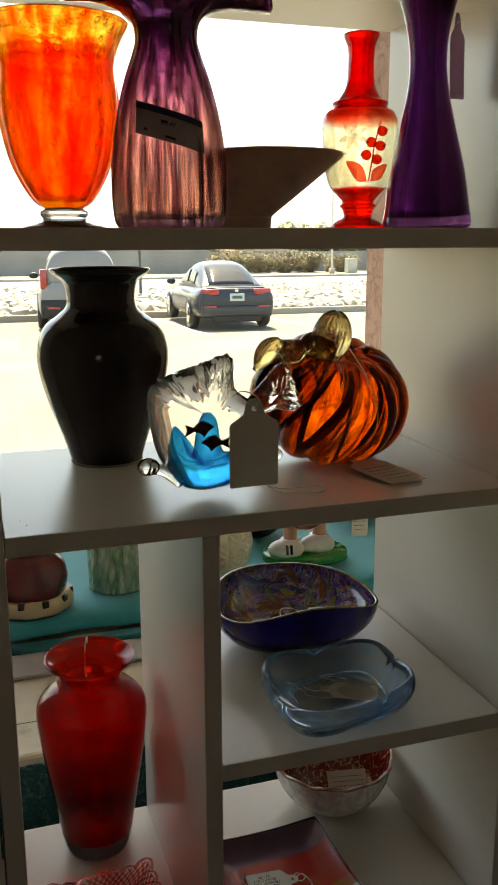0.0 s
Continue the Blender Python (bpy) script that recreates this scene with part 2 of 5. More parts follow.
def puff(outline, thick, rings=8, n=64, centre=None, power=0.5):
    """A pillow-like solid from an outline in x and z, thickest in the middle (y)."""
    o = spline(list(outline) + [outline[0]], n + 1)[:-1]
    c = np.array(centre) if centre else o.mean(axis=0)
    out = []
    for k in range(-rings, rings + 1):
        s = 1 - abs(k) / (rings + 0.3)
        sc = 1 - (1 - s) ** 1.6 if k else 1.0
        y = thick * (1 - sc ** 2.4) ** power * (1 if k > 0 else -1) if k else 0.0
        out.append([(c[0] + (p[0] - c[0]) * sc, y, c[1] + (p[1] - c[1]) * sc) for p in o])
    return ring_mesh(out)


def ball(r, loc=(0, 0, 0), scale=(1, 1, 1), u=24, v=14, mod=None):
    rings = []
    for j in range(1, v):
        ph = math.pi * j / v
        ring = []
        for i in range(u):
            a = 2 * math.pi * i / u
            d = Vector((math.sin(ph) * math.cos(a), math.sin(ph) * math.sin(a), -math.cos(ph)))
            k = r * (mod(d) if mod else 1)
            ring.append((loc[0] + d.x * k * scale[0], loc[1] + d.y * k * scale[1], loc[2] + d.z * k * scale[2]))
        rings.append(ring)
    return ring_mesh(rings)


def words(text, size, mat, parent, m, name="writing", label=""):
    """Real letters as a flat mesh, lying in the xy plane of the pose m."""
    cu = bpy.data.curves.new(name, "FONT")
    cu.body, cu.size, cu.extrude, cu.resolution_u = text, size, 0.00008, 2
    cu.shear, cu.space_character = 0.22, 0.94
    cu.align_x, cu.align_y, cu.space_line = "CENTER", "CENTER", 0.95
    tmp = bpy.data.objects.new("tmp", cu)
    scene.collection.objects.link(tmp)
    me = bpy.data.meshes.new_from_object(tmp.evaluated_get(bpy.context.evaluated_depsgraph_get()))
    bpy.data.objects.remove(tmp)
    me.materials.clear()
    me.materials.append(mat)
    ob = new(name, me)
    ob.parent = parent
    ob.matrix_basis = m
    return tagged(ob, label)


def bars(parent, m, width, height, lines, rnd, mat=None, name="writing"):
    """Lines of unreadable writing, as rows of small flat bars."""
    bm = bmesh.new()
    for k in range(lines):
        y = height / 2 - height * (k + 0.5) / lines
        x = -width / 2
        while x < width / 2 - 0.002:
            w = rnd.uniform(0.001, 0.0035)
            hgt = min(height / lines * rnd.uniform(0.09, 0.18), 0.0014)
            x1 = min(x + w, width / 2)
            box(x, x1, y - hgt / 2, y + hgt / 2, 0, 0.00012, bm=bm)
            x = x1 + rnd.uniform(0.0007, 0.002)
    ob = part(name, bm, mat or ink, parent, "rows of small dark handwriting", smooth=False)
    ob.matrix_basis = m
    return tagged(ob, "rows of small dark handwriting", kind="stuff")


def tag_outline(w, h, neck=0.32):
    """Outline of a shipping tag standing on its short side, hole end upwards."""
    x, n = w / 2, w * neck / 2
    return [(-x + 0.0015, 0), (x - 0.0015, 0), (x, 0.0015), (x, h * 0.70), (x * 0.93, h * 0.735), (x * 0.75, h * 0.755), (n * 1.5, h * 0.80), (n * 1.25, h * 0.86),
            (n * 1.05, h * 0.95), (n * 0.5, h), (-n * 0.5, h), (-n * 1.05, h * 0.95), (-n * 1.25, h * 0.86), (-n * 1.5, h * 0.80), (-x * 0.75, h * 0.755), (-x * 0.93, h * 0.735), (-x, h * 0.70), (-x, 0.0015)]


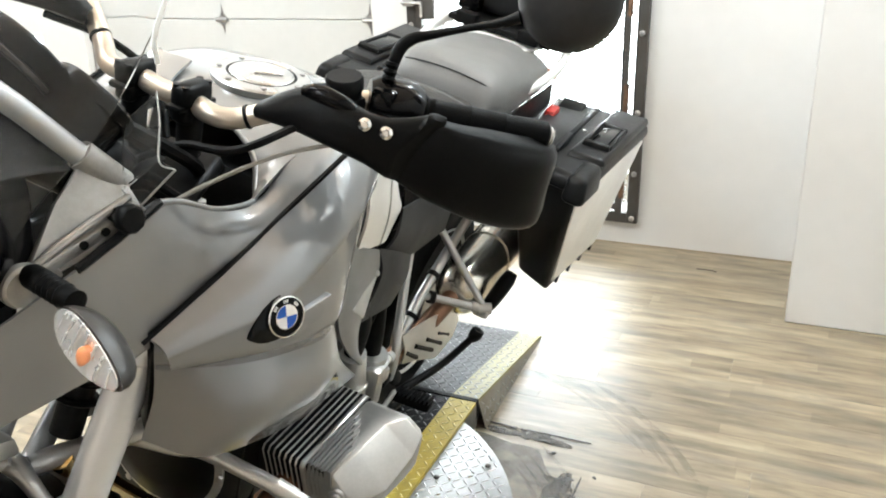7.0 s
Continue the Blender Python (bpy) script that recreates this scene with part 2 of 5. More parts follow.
--------
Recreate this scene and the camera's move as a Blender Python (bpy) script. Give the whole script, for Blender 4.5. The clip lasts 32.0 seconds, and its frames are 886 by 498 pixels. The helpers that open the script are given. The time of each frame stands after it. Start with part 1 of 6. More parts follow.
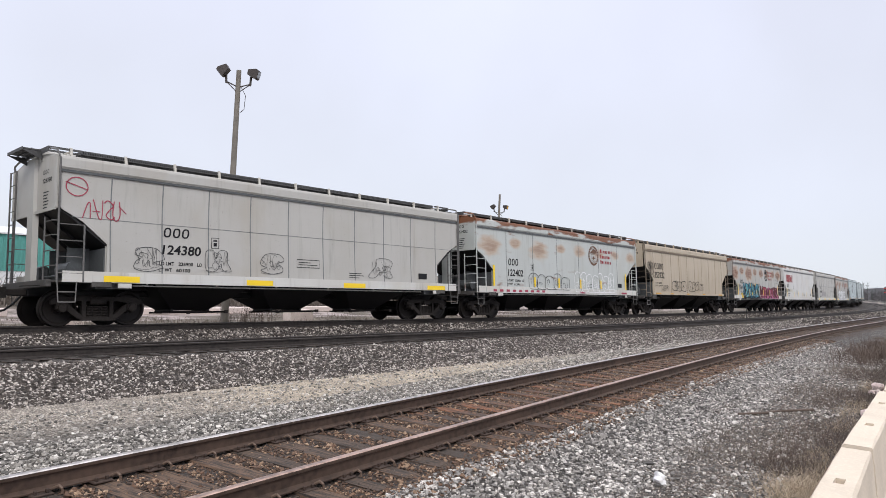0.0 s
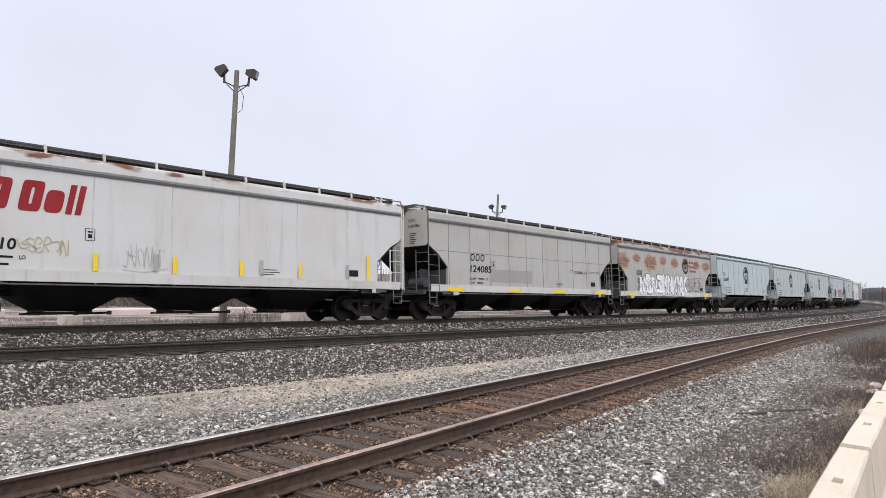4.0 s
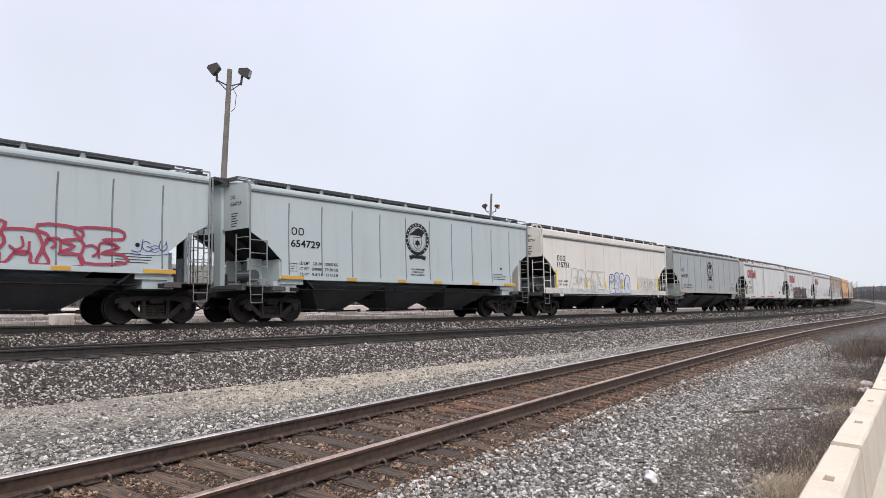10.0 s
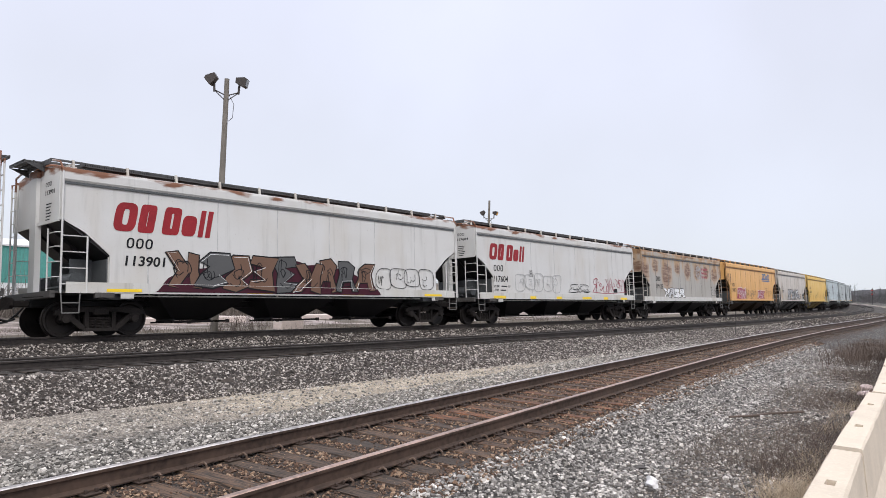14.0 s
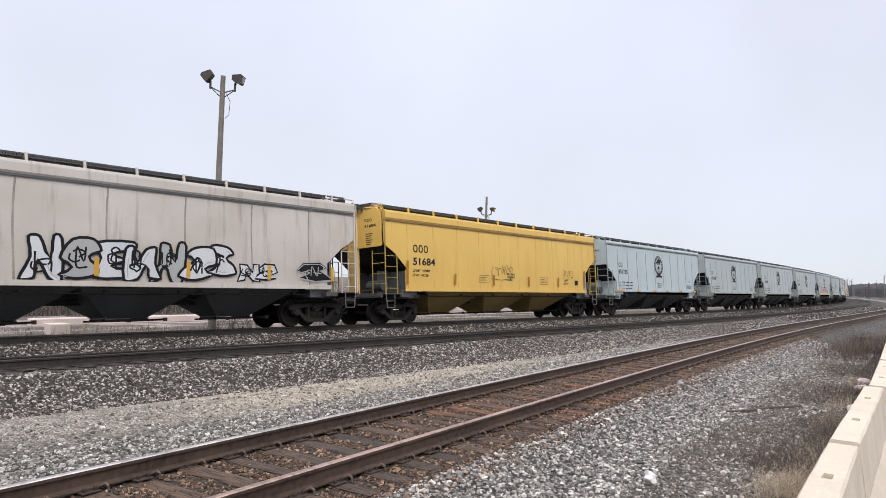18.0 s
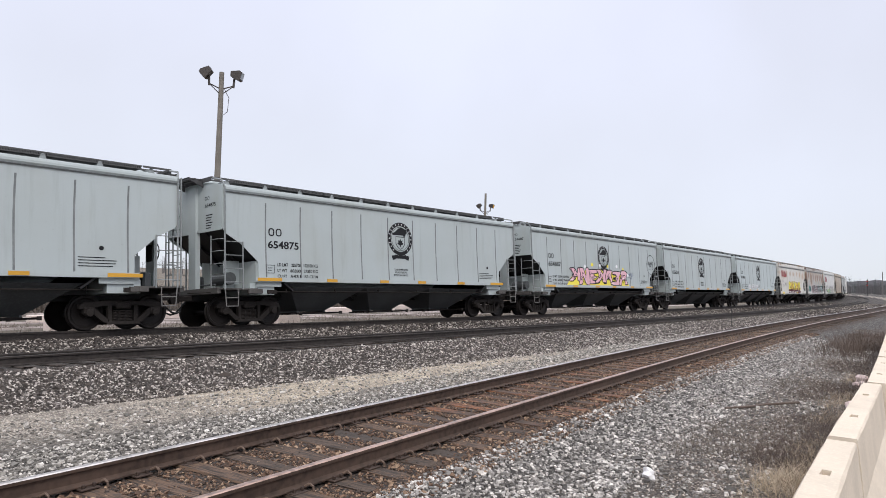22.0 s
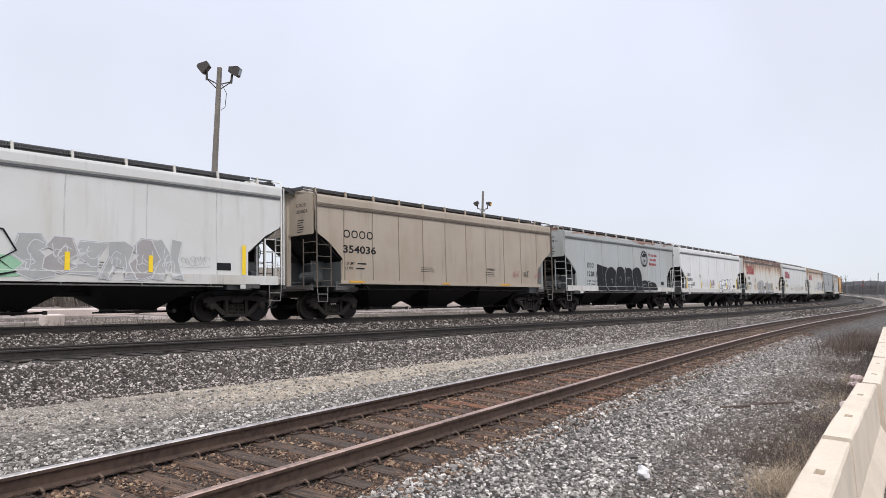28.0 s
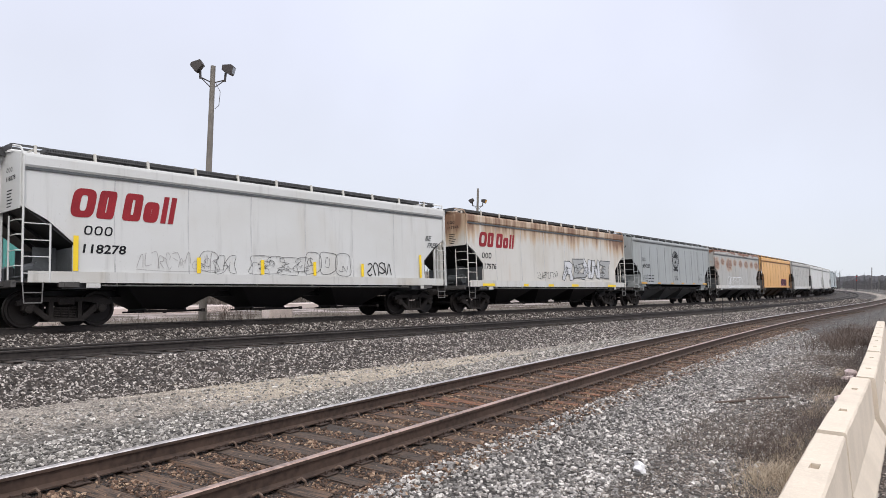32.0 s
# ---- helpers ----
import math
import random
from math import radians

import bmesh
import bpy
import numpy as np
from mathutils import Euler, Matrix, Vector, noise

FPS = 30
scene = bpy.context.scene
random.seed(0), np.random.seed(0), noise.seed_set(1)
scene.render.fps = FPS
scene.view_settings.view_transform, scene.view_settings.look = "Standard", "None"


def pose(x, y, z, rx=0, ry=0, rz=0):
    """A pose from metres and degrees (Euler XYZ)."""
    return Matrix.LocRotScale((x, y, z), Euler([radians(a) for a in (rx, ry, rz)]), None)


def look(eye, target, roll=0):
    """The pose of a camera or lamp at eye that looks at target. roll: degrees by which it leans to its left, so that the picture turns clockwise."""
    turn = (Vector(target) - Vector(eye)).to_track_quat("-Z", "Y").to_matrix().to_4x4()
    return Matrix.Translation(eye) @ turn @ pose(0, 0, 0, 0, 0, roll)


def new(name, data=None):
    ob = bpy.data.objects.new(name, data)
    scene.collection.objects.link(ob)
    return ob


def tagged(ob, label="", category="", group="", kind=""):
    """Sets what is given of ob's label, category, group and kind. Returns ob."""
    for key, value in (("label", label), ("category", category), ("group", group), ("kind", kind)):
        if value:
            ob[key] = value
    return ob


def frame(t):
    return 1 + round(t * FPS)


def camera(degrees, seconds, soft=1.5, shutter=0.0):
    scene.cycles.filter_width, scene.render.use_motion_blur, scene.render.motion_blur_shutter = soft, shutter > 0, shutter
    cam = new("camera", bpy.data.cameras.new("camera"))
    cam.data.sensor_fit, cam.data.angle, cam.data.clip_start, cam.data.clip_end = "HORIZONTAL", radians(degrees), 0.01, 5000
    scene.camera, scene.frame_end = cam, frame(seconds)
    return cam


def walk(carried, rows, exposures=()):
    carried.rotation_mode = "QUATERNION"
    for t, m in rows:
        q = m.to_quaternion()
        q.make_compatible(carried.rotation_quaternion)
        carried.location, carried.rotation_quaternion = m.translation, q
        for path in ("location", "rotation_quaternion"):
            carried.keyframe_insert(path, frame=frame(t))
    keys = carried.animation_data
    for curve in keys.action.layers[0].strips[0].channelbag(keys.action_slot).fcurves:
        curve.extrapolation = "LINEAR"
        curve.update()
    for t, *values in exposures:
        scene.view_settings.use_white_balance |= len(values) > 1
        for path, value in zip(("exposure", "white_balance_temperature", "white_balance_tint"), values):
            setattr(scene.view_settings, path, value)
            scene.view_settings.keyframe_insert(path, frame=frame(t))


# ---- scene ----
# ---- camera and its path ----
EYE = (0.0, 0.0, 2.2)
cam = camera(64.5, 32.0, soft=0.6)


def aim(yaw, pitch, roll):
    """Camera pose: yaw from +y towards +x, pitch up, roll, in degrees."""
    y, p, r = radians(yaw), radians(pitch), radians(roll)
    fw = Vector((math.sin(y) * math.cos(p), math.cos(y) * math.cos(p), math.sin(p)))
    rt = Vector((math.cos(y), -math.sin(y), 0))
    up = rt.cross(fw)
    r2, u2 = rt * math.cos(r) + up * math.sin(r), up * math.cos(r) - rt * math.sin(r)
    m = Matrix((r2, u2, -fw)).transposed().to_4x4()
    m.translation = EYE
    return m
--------
The task - For each line above that contains the word "soft", copy that line.

Correct response -
def camera(degrees, seconds, soft=1.5, shutter=0.0):
    scene.cycles.filter_width, scene.render.use_motion_blur, scene.render.motion_blur_shutter = soft, shutter > 0, shutter
cam = camera(64.5, 32.0, soft=0.6)